Inflation holds at 2.8% in May – industry reaction

18th June 2026

Latest figures from the Office for National Statistics (ONS) have shown that inflation remained steady in May, with consumer prices rising 2.8% year-on-year, unchanged from April and below economists’ forecasts of 3%.

The ONS says lower food inflation, including meat and dairy products, helped offset upward pressure from air fares, vehicle taxes and petrol. Services inflation, rose to 3.7%, slightly stronger than expected.

Commenting on the lastest inflation figures for May, ONS Chief Economist Grant Fitzner said “After last month’s slowdown, inflation held steady in May as various price movements offset each other. The main upward movement came from transport , with airfares, vehicle taxes and petrol prices all pushing up inflation.

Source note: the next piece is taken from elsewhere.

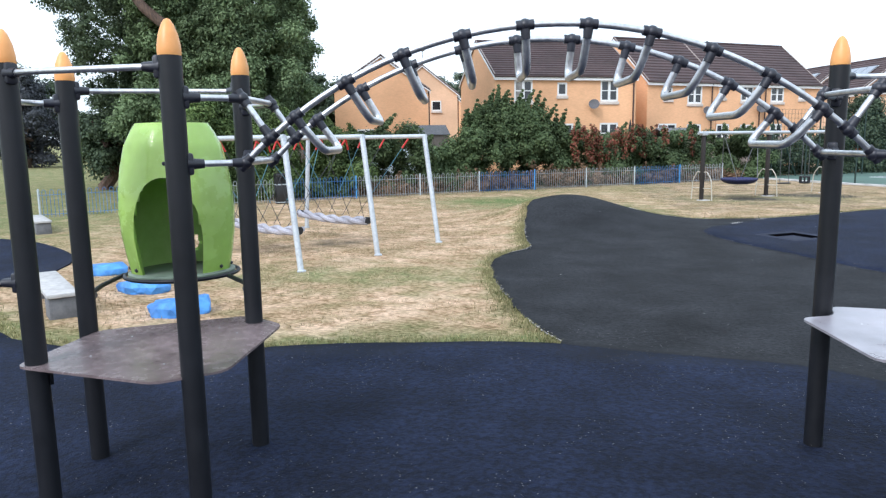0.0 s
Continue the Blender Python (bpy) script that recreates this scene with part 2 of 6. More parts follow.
M_RAMP_WOOD = mat("dark_weathered_boards", (0.120, 0.114, 0.114), (0.062, 0.059, 0.061), rough=0.85, scale=5, bump=0.5, bscale=28, blotch=0.2, stretch=(1, 6, 6), dist=0.006, objrand=0.18)
M_WHITE_PANEL = mat("cream_perforated_panel", (0.62, 0.60, 0.57), (0.54, 0.52, 0.50), rough=0.55, scale=6, bump=0.08, blotch=0.12, bsize=2)
M_PLY_EDGE = mat("tan_ply_edge", (0.58, 0.42, 0.26), (0.46, 0.31, 0.18), rough=0.6, scale=20)
M_WHITE = mat("white_paint", (0.78, 0.78, 0.76), (0.68, 0.68, 0.67), rough=0.45, scale=5, bump=0.05, blotch=0.08)
M_WHITE_FLOOR = mat("white_tread_plate", (0.80, 0.80, 0.80), (0.70, 0.71, 0.72), rough=0.4, scale=6, bump=0.2, bscale=60, blotch=0.08)
M_CYAN = mat("cyan_enamel", (0.13, 0.52, 0.62), (0.10, 0.45, 0.55), rough=0.36, scale=5, bump=0.05, blotch=0.1)
M_CYAN_FLOOR = mat("cyan_tread_plate", (0.17, 0.56, 0.63), (0.13, 0.48, 0.56), rough=0.4, scale=6, bump=0.2, bscale=60, blotch=0.1)
M_ROYAL = mat("royal_blue_sheet", (0.015, 0.10, 0.48), (0.01, 0.07, 0.38), rough=0.36, scale=5, blotch=0.12)
M_BLACK = mat("black_rubber_seat", (0.014, 0.014, 0.017), rough=0.6)
M_NEST = mat("navy_woven_nest", (0.022, 0.026, 0.10), (0.012, 0.013, 0.055), rough=0.7, scale=40, bump=0.6, bscale=70)
M_BROWN_POST = mat("dark_brown_recycled_post", (0.026, 0.018, 0.016), (0.014, 0.011, 0.010), rough=0.65, scale=12, bump=0.2)
M_BALL = mat("pale_grey_ball_plastic", (0.60, 0.60, 0.58), (0.5, 0.5, 0.49), rough=0.4, scale=8)
M_CREAM_TUBE = mat("cream_painted_tube", (0.52, 0.48, 0.40), (0.42, 0.38, 0.32), rough=0.5, scale=12)
M_CHAIN = mat("dull_chain", (0.16, 0.165, 0.175), rough=0.5, metal=0.6, scale=40)
M_ROPE = mat("teal_rope", (0.12, 0.27, 0.33), (0.07, 0.17, 0.22), rough=0.85, scale=60)
M_ROPE_DARK = mat("dark_rope", (0.06, 0.062, 0.07), rough=0.85, scale=60)
M_RED = mat("red_rope_sleeve", (0.55, 0.04, 0.03), (0.42, 0.025, 0.02), rough=0.6, scale=20)
M_SEAT_ROPE = mat("grey_braided_rope", (0.44, 0.425, 0.47), (0.26, 0.25, 0.28), rough=0.9, scale=30, bump=0.7, bscale=45, dist=0.01)
M_RAIL_GREY = mat("pale_grey_railing", (0.36, 0.39, 0.40), (0.24, 0.26, 0.27), rough=0.55, scale=10, blotch=0.2, objrand=0.12)
M_RAIL_BLUE = mat("blue_railing", (0.06, 0.21, 0.43), (0.04, 0.13, 0.31), rough=0.5, scale=10, blotch=0.2)
M_POST_PALE = mat("pale_railing_post", (0.48, 0.53, 0.55), rough=0.5, scale=10)
M_POST_BLUE = mat("bright_blue_railing_post", (0.08, 0.30, 0.62), rough=0.5, scale=10)
M_COURT_GREEN = mat("green_court_tarmac", (0.085, 0.145, 0.115), (0.062, 0.11, 0.088), rough=0.9, scale=40, bump=0.4, bscale=150, blotch=0.14, bsize=0.35, dist=0.004)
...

“These were offset by lower food prices, with decreases in inflation seen across a range of meat, dairy and vegetable items compared to last month, as well as the cost of domestic heating oil, which fell back after climbing in recent months.

“The annual cost of raw materials continued to increase, led by rises in the cost of chemicals, while the increase in the costs of goods leaving factories slowed, partly due to a drop in the cost of domestically produced cars.”

Neil Rudge, Chief Banking Officer at Shawbrook, said “Today’s figures will be welcome news for businesses, with inflation remaining stable despite ongoing pressures across the economy. Many SMEs are still feeling the impact of higher costs, so any sign of things stabilising is good news. Businesses will also be keeping a close eye on developments on the world stage – and there’s real hope that some of the recent progress we’ve seen could help stabilise energy prices and supply chains, and take some of the pressure off interest rates.

“Attention will now turn to the Bank of England’s decision tomorrow. While businesses will be hoping this strengthens the case for lower interest rates over time, they’ll ultimately be looking for greater certainty to support investment and growth.”

Mike Randall, CEO at Simply Asset Finance said “Headline inflation holding steady should provide some reassurance to UK SMEs after a prolonged period of cost pressures. For firms at the coalface, the fact that inflation has not accelerated further helps relieve some of the uncertainty around already stretched margins, making it easier to keep projects moving and plan for growth with greater confidence.

“Many businesses have likely spent recent years absorbing rising costs rather than passing them on to customers, often forcing them to dip into reserves or scale back investment plans. While these figures are encouraging, businesses still need a stable environment that gives them the confidence to invest. The UK is full of ambitious entrepreneurs with the potential to drive investment and growth. Unless the government acts to provide greater certainty, we risk dampening those ambitions and prolonging the cycle of caution that has held many businesses back in recent years.”

Anna Leach, Chief Economist at the Institute of Directors, said “Inflation has once again come in lower than expected in May, as rising fuel inflation was offset by lower rates in other categories, like food, clothing and recreation and culture. Some recent policy measures will also help push down on inflationary pressures for households in the coming months, including temporary VAT reductions on leisure activities and the extension of the fuel duty freeze.

“Today’s steady inflation rate should be more than enough for the Bank of England to keep rates on hold this month. But even a swift end to the Iran conflict will leave global energy supplies disrupted and prices elevated for a considerable period, driving inflation towards 4% by the end of the year. To minimise the risk that inflation becomes embedded, government needs to think more deeply about the drivers of price increases. Rising energy, tax and employment costs affecting businesses need addressing if broader inflationary pressures are to be minimised.”

John Phillips, CEO of Just Mortgages and Spicerhaart, said “Inflation data springs yet another surprise, remaining stable with lower food prices doing the heavy lifting to defy widespread expectations of an increase. This however is hugely welcome news – particularly ahead of the MPC decision tomorrow.

“Ahead of that decision, we do have news of supposed US-Iran peace deal which is ready to be signed. While reports suggest it has more holes than a chocolate teapot, it is the positive progress that markets and economists have been waiting to see. In truth, oil prices have already reacted positively. While it may not be a magic cure for inflation, it does give rate setters the scope to be more measured in their approach to monetary policy moving forward. Even with this surprise from inflation, a hold is still the most likely outcome tomorrow. But this improving picture will hopefully alleviate any need for the multiple hikes as had been previously feared.

“As swap rates continue to stabilise and react favourably to this news, we absolutely need to be shouting about this to our clients. We have already been seeing movements from lenders across the market, proving that there is plenty of money out there and lenders ready and willing to lend. It’s up to us to be proactive, to really engage with our customer base and give them the guidance they need to navigate a changing market.”